Herwart Holland-Moritz, known as Wau Holland, (December 12, 1951 - July 29, 2001) co-founded the Chaos Computer Club in 1981, one of the oldest hacking clubs. The CCC became world-famous when its members exposed security flaws in Germany's "Bildschirmtext" (minitel-like service that is now replaced by normal Internet access) by getting a bank to send them DM 134,000 for accessing their BTX page many times. They returned the money the next day.
Wau also co-founded the CCC's hacker magazine, Datenschleuder in 1984, which praised the possibilities of global information networks and powerful computers, and included detailed wiring diagrams for building your own modems cheaply. The then-monopolist and phone company Deutsche Post - now Deutsche Telekom - had to approve modems and sold expensive, slow modems of their own. Nearly everyone bought cheaper, unapproved modems instead.

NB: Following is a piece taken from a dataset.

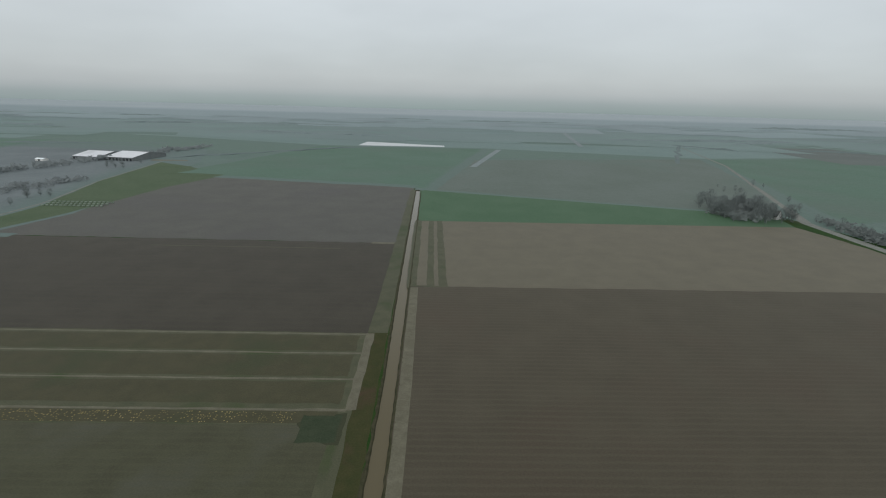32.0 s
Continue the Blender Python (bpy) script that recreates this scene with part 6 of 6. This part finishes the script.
def treeline(x0, y0, x1, y1, h, seed, mat):
    """A far closed belt of trees: one long body with a ragged, rounded top."""
    g, n = Geo(), max(8, int(math.hypot(x1 - x0, y1 - y0) / 14))
    for i in range(n + 1):
        f = i / n
        x, y = x0 + (x1 - x0) * f, y0 + (y1 - y0) * f + 18 * noise.noise((f * 9, seed, 0))
        t = max(0.3, 0.6 * h * (0.55 + 0.55 * noise.noise((f * n * 0.13, seed, 3)) + 0.25 * noise.noise((f * n * 0.6, seed, 5)))) * min(1.0, 6 * f + 0.05, 6 * (1 - f) + 0.05)
        g.v += [(x, y - 9, 0), (x + 2, y - 6, t * 0.7), (x, y, t), (x, y + 9, 0)]
    for i in range(n):
        k = 4 * i
        g.f += [(k + j, k + 4 + j, k + 5 + j, k + 1 + j) for j in range(3)]
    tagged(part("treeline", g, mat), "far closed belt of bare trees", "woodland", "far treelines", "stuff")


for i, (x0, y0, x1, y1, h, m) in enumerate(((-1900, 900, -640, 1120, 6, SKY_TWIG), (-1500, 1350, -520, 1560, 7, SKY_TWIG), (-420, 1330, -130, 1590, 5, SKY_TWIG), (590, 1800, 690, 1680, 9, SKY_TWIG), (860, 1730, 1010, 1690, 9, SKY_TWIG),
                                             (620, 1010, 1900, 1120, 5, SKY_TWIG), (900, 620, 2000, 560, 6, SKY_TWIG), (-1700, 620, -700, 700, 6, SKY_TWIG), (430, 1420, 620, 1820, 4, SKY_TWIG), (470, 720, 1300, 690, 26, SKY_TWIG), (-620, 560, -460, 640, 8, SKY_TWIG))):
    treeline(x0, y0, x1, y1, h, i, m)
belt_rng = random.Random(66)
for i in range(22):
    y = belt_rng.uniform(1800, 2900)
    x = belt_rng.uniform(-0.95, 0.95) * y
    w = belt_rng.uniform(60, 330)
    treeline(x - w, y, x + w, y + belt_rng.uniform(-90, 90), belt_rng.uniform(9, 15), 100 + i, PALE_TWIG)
# rows of pale bales and boxes on the far farmyard
bale = thing("crop_box", (-346, 988, 0), "white crop box standing in a row on the field edge", "box", "crop boxes")
part("body", Geo().box(0, 0, 0.1, 2.2, 1.4, 1.2), TANK_WALL, bale)
part("pallet", Geo().box(0, 0, 0, 2.4, 0.2, 0.1).box(0, 1.4, 0, 2.4, 1.6, 0.1), WOOD, bale)
for j in range(3):
    for i in range(14):
        if i or j:
            copy_thing(bale, pose(-346 + i * 4.0, 988 + j * 8, 0))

Excerpts from the magazines and related documents were collected in "hacker bibles". The problems were often similar to today, only everything was so much smaller, except for the technology itself.
Because of Wau's continuing participation in the club, the CCC gained popularity and credibility. He gave speeches on information control for the government and the private sector. Wau fought against copy prevention and all forms of censorship and for an open information infrastructure. He compared the censorship demands by some governments to those of the Christian church in the Middle Ages and regarded copy prevention as a product defect. In his last years, he spent a lot of his time in a youth center teaching children both the ethics and the science of hacking, in its truest form, with unique style and intelligent humor.
Herwart 'Wau' Holland died of the consequences of a brain stem stroke (which he suffered in May) on July 29, 2001.